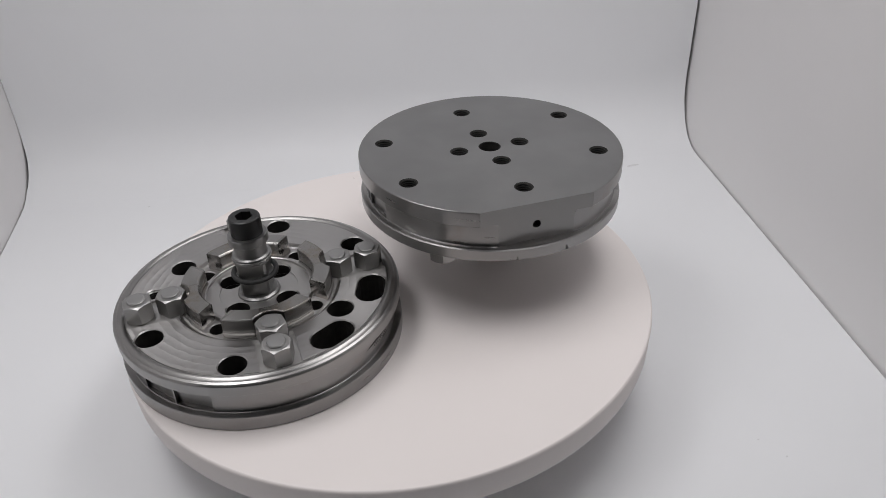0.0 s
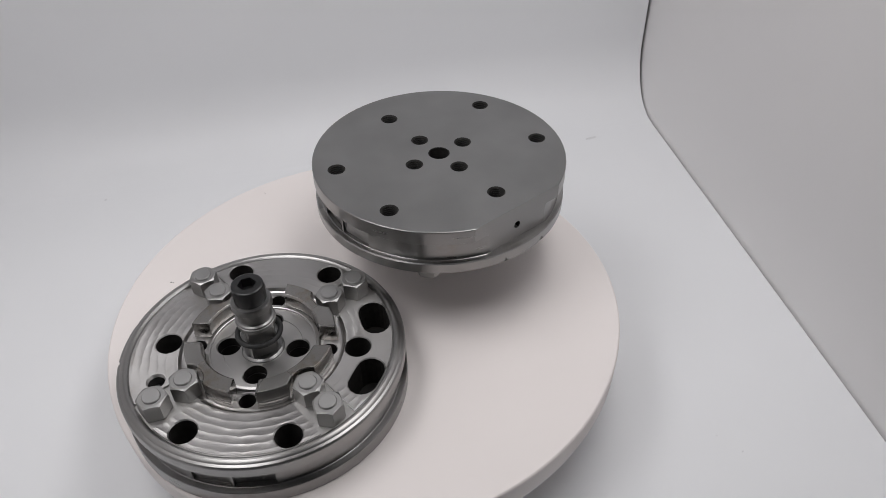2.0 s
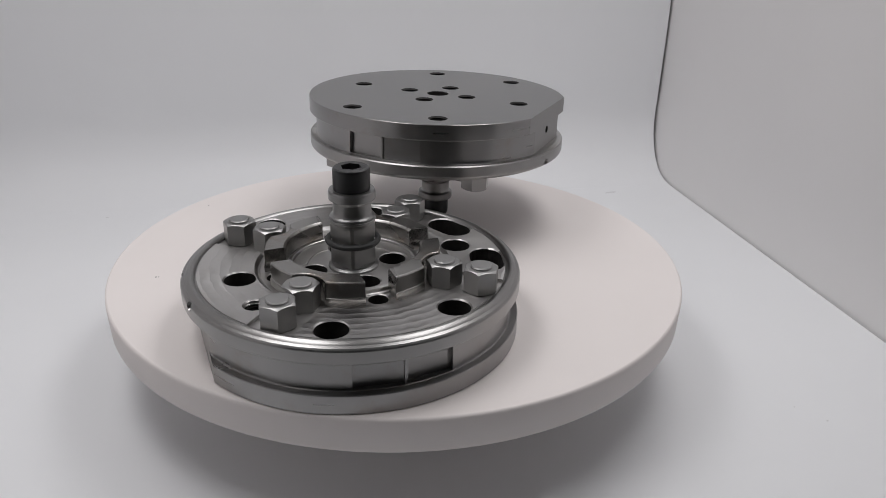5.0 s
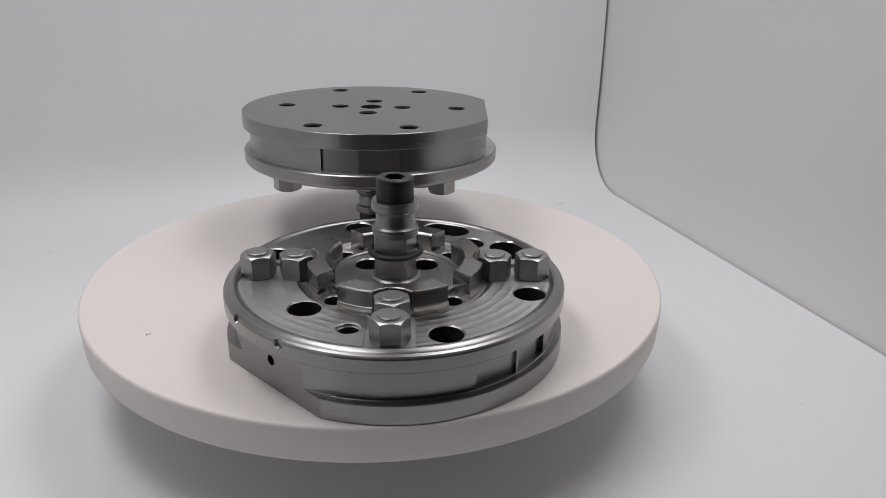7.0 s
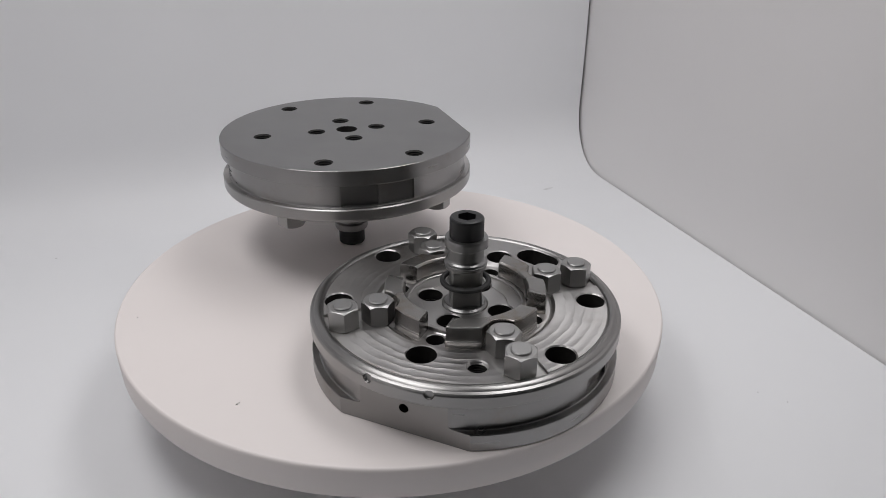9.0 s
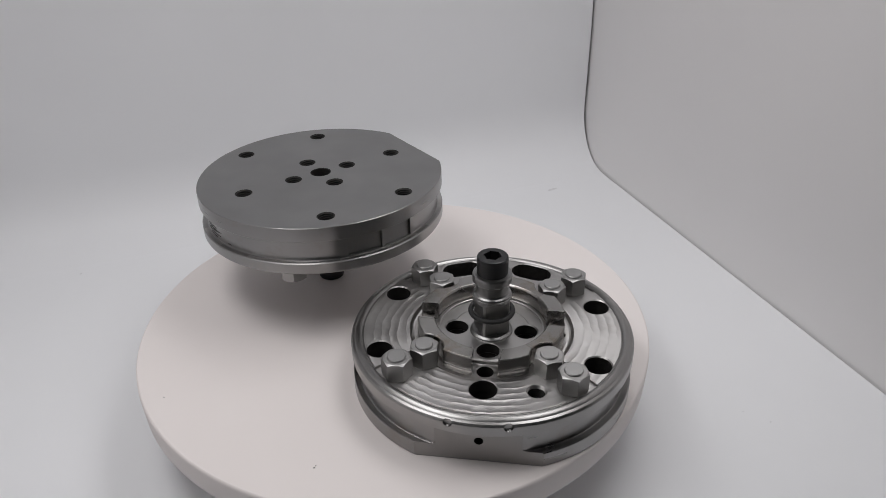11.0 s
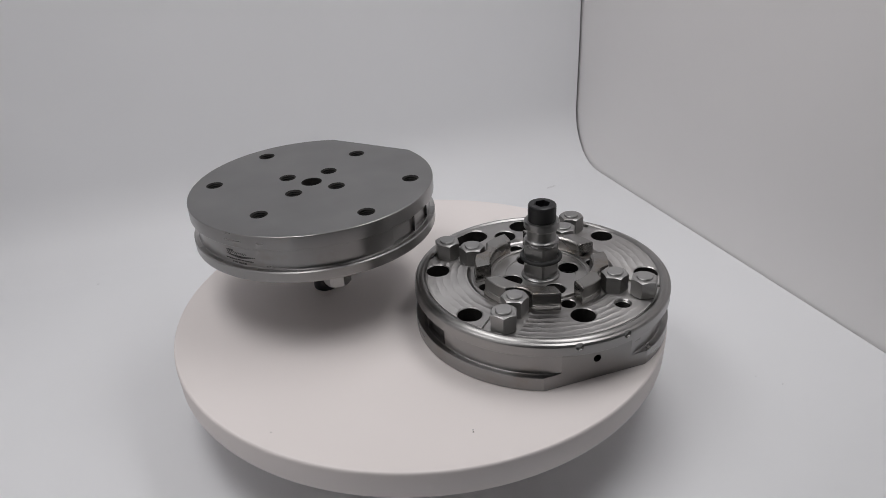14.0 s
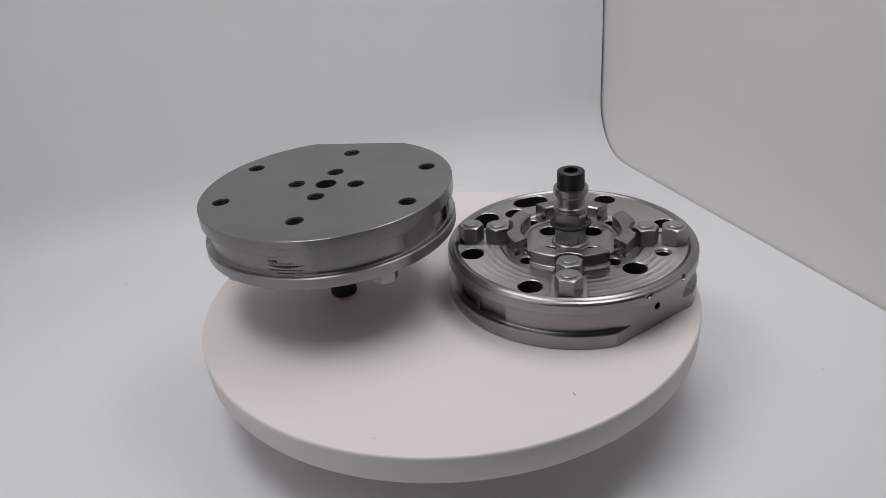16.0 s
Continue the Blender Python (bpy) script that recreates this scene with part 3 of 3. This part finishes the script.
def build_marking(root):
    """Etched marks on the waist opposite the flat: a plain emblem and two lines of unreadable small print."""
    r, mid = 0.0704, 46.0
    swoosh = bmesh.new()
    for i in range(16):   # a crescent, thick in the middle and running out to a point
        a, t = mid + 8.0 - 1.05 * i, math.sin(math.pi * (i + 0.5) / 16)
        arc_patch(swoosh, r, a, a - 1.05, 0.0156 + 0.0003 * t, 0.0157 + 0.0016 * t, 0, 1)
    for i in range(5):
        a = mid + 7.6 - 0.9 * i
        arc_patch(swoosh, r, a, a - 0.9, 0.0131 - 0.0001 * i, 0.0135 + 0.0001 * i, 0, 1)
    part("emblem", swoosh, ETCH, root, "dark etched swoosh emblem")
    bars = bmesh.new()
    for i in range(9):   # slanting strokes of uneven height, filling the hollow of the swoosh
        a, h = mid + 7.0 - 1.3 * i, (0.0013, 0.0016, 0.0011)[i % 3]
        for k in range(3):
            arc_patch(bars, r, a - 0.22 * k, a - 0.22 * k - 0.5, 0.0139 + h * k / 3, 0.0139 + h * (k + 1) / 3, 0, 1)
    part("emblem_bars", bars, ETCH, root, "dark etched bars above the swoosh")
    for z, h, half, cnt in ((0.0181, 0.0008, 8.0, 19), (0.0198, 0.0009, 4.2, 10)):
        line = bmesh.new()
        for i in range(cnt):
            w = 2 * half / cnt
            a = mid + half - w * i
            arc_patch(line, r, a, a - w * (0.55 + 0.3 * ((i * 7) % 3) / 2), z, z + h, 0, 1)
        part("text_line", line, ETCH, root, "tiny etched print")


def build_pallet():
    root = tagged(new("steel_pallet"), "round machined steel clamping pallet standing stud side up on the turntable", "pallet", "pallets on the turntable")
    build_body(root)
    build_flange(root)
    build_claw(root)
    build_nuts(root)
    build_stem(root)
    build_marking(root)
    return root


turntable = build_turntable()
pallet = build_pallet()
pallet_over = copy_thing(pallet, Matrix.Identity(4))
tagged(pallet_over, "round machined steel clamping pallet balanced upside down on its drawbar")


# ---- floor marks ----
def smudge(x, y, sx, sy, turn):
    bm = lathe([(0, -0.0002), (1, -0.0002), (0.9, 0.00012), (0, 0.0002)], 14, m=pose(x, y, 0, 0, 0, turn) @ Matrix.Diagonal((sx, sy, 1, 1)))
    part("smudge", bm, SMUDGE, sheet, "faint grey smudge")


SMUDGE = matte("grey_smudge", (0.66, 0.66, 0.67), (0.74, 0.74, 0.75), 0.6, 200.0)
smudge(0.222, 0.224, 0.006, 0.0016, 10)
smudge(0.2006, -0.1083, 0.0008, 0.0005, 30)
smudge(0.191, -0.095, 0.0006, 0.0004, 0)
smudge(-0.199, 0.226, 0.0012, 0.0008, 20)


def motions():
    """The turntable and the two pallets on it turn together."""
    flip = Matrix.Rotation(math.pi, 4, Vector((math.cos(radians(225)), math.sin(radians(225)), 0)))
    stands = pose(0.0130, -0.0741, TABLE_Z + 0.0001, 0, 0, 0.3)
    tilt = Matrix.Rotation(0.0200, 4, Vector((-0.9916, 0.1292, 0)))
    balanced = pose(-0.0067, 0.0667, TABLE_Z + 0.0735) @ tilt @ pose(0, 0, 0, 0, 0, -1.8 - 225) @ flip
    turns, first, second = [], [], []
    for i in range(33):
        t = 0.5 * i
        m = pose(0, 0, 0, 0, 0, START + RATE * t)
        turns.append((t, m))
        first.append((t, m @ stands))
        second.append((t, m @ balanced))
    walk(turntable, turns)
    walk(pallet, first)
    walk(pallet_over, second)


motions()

##########

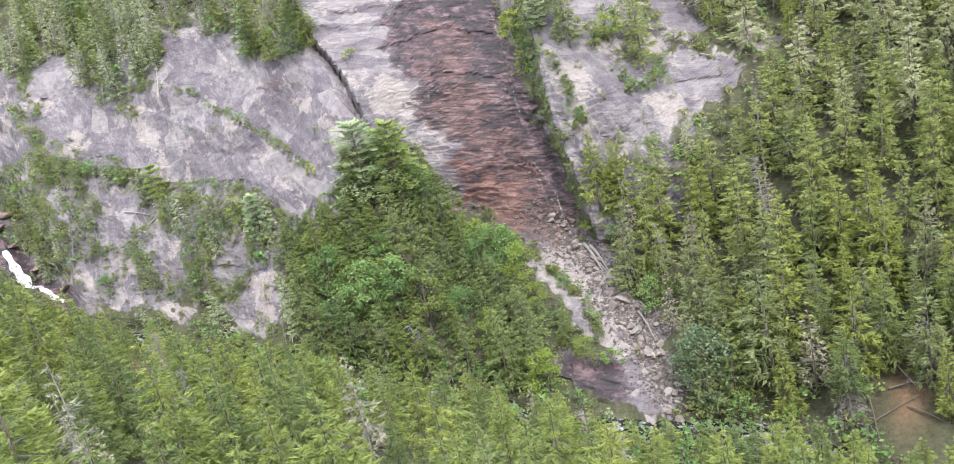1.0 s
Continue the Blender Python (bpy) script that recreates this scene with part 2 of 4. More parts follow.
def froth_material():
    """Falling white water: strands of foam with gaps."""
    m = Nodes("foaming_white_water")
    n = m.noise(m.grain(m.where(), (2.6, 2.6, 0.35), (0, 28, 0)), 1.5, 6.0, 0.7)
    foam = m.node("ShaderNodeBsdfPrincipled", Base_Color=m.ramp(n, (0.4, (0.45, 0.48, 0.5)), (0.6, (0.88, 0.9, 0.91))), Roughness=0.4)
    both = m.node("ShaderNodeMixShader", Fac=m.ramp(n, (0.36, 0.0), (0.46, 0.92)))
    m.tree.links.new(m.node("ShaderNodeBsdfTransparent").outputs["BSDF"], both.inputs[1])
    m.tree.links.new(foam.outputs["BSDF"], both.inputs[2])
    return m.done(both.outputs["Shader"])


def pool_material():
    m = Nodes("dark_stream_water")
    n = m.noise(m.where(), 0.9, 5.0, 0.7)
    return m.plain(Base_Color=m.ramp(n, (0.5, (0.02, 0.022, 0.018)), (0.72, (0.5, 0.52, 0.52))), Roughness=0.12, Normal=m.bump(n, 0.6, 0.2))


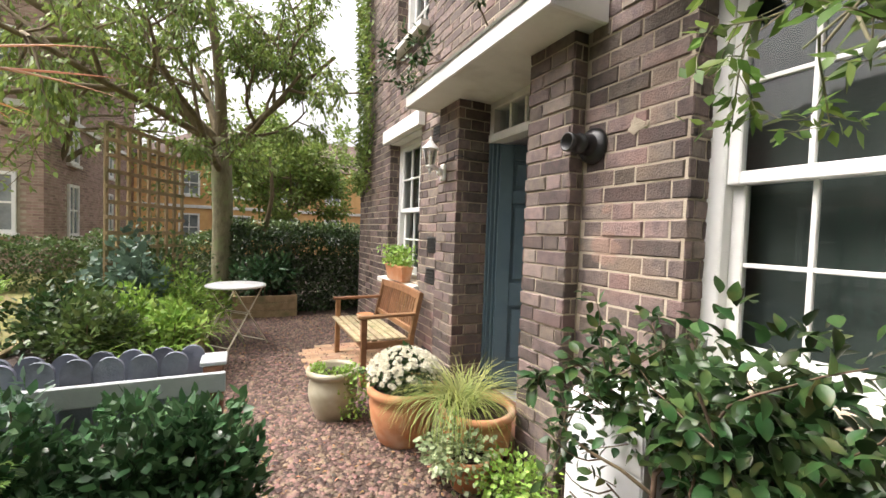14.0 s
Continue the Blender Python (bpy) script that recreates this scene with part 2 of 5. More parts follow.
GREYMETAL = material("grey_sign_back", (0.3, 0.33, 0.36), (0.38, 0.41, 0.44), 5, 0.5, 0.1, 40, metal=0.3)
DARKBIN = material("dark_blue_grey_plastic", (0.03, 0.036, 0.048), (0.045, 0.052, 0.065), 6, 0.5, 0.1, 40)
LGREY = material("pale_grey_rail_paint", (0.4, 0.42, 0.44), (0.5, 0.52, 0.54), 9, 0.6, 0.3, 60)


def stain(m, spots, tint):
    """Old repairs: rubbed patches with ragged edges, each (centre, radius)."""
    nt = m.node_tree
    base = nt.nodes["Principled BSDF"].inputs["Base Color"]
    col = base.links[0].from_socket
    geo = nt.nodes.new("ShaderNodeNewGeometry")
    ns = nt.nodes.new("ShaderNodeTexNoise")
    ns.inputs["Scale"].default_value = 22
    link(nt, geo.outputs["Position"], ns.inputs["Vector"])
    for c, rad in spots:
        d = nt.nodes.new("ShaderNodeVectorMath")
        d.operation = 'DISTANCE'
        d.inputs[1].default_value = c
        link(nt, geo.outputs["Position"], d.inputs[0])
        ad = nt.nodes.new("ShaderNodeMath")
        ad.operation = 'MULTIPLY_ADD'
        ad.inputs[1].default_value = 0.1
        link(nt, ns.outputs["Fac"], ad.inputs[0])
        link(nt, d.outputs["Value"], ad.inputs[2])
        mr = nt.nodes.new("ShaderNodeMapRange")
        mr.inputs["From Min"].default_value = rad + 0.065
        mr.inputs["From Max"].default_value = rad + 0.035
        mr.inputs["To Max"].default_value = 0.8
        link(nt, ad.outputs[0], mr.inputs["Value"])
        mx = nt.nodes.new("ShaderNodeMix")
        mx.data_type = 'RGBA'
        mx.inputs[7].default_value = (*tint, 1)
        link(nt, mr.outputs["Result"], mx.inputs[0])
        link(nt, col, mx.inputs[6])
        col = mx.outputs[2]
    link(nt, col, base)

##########

◆ To do
Return nothing except the number of lines that include the string "Python".

◆ Reply
3